ABSOLUTELY not bad. NICE dam work.
 
Makes me wonder how one can build a Boost pressure regulator that senses from 0-6 \ 0-8 and so on, and close the boost valve from zero to a preset value, and opening it along with rising boost pressure.
But not working as a engine brake before you activate the brake pedal.

Just my brain thinking :)
 
If one had a 94+ with the stock vacuum control, this would be EASY to do to control the valve. Essentially you could just hook up the stock vaccum actuator and run a stock boost table and let it run it as it would open it at roughly 10 pounds and hold it open until about 7 pounds where it would begin to close it again. I can see LOTS of potential here with this valve for those wanting to experiment.
 
If one had a 94+ with the stock vacuum control, this would be EASY to do to control the valve. Essentially you could just hook up the stock vaccum actuator and run a stock boost table and let it run it as it would open it at roughly 10 pounds and hold it open until about 7 pounds where it would begin to close it again. I can see LOTS of potential here with this valve for those wanting to experiment.

Because I don't have the stock vac pump and actuator I have been missing the obvious way to do this on the 1995. Thx.
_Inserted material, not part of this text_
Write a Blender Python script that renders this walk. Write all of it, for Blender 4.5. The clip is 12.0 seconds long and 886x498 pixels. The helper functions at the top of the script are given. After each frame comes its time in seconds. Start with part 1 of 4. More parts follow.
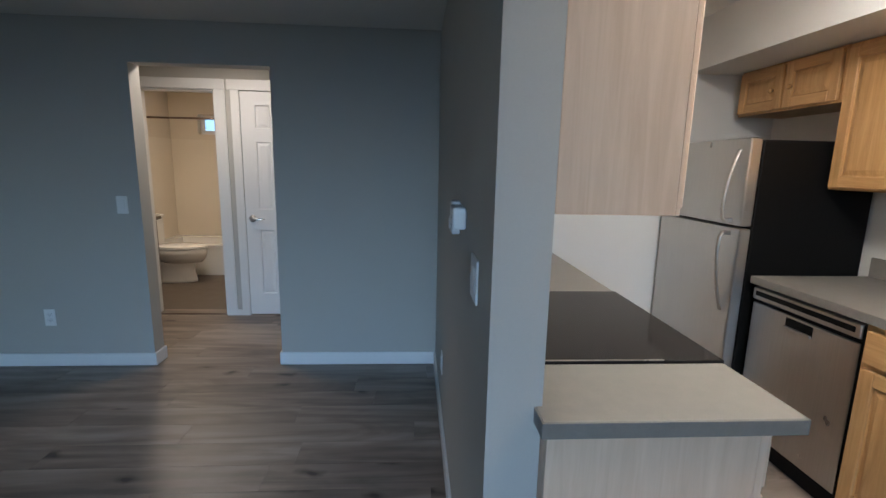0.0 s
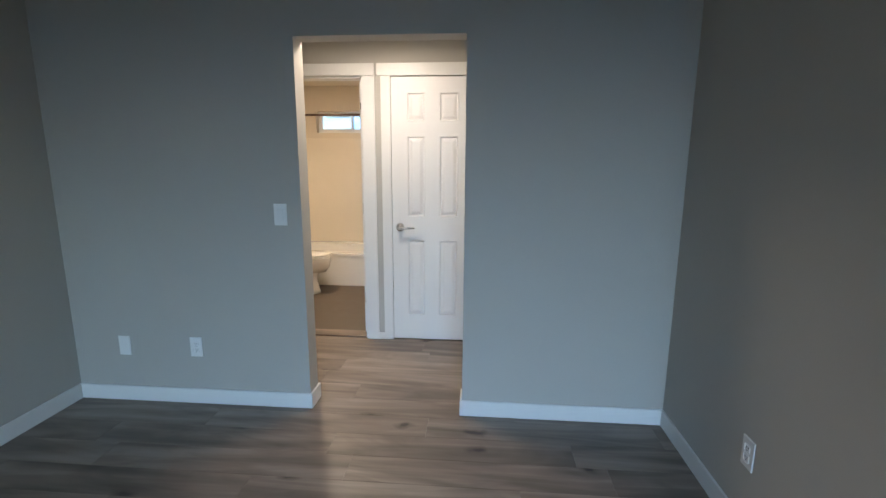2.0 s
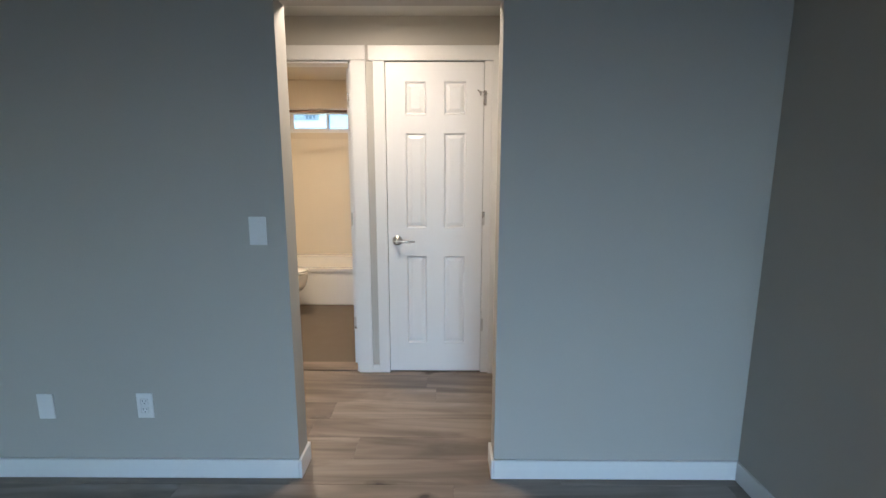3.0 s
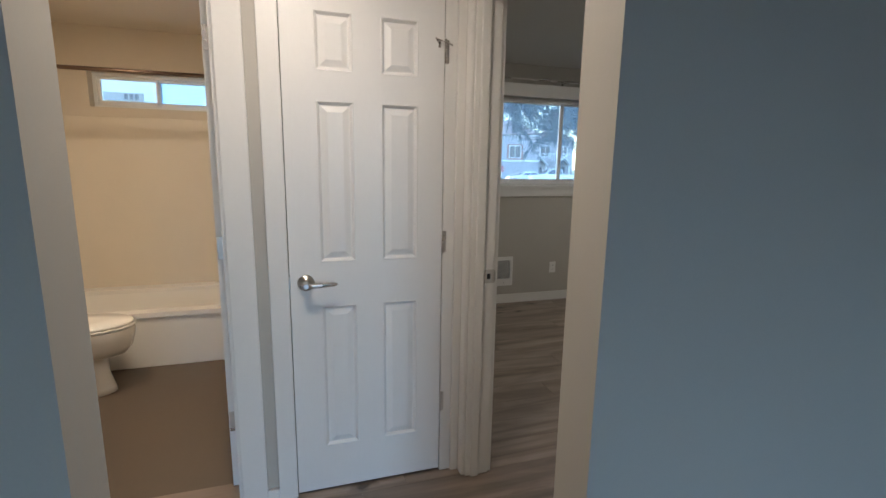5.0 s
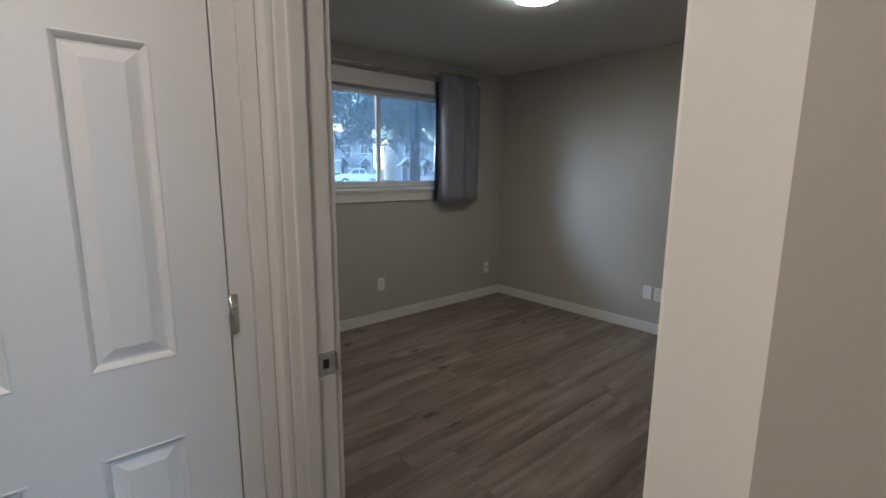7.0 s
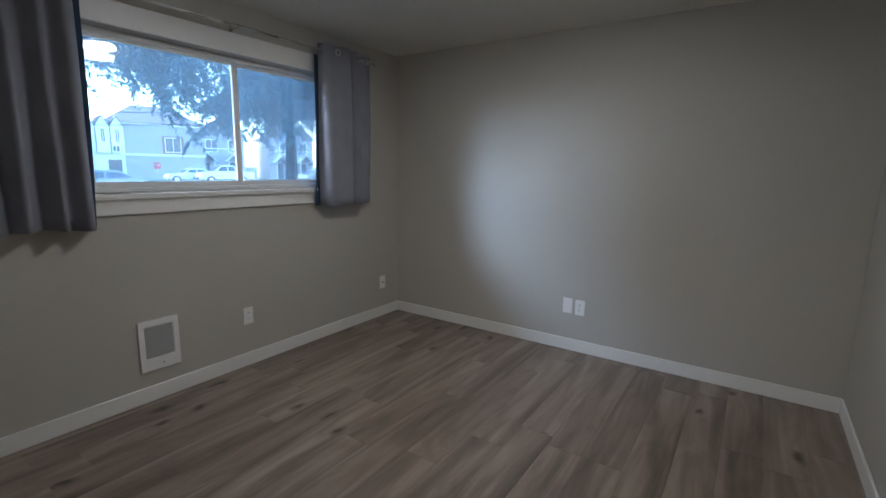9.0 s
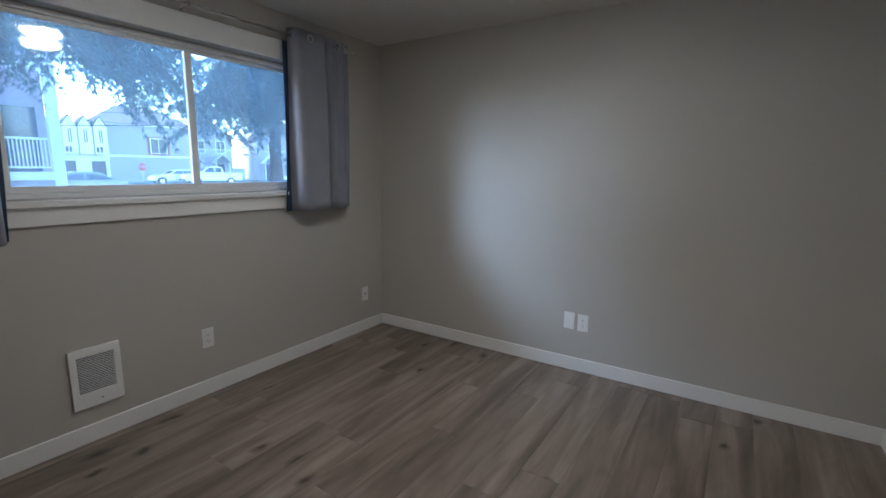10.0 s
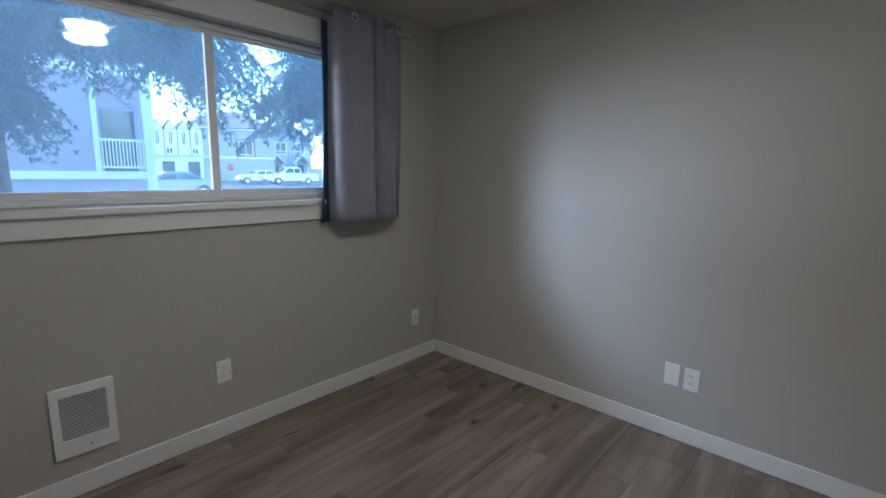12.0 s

Been trying to think of a way to use the pressure actuator and stock valve – may need a pressure rated solenoid vs. the stock one. May be cheaper to put a vac pump back on. (And keep the AC belt from flopping so much…)
 
If one had a 94+ with the stock vacuum control, this would be EASY to do to control the valve. Essentially you could just hook up the stock vaccum actuator and run a stock boost table and let it run it as it would open it at roughly 10 pounds and hold it open until about 7 pounds where it would begin to close it again. I can see LOTS of potential here with this valve for those wanting to experiment.